In Hugh Calhoun’s loose-papers estate file in Abbeville County, I find documents that, in my view, are documents referencing Ezekiel Colhoun, son of Ezekiel Calhoun and Jean/Jane Ewing. I’ve added digital images of those documents (an order to inventory Hugh Calhoun’s estate, the inventory itself, and the return of the inventory to court) to my previous posting about Ezekiel Colhoun, with the following notes:
The first set of these documents showing Ezekiel signing himself as Ezekiel Colhoun are in the loose-papers estate file of Hugh Calhoun in Abbeville County (box 18, pkg. 287). Hugh Calhoun died testate in Abbeville County prior to 25 March 1799, when an order was given for the inventory of his estate; his will is dated 25 August 1794, and the original is in the estate file. The order to inventory appoints Ezekiel Calhoun Junr among others to appraise the estate. The inventory was done on 3 May 1799 and signed by Peter Brown, Ezekiel Colhoun, and William White. The same three men signed a return of the inventory to court on the same day.

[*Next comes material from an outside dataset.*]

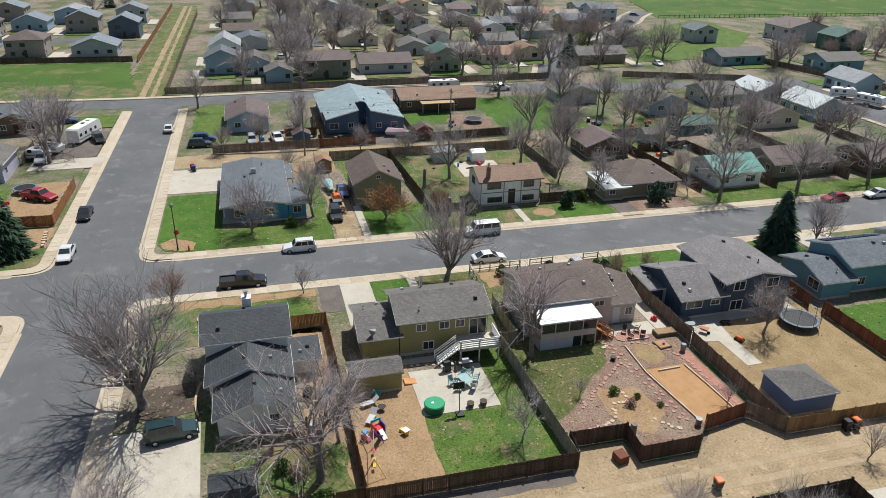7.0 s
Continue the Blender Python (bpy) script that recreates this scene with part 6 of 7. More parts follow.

The signature of Ezekiel Colhoun on these 1799 documents is the same signature as the Ezekiel Colhoun signing a number of documents I’ll discuss below. And the fact that the order to inventory Hugh Calhoun’s estate calls this Ezekiel Junr enables us to identify this Ezekiel Colhoun as the Ezekiel Colhoun designated as Ezekiel Colhoun Junr on the 1810 federal census in Abbeville County. Note, too, the names Joseph Calhoun and Peter Brown in these estate records in which Ezekiel Colhoun is mentioned: they will recur in documents cited below. I am assuming, without having proven this, that Ezekiel Colhoun, son of Ezekiel Calhoun and Jean/Jane Ewing, is called junior in Abbeville County documents of this period because the Ezekiel Calhoun who was son of Hugh Calhoun and is named in Hugh’s will was older than the son of Ezekiel and Jean Ewing Calhoun.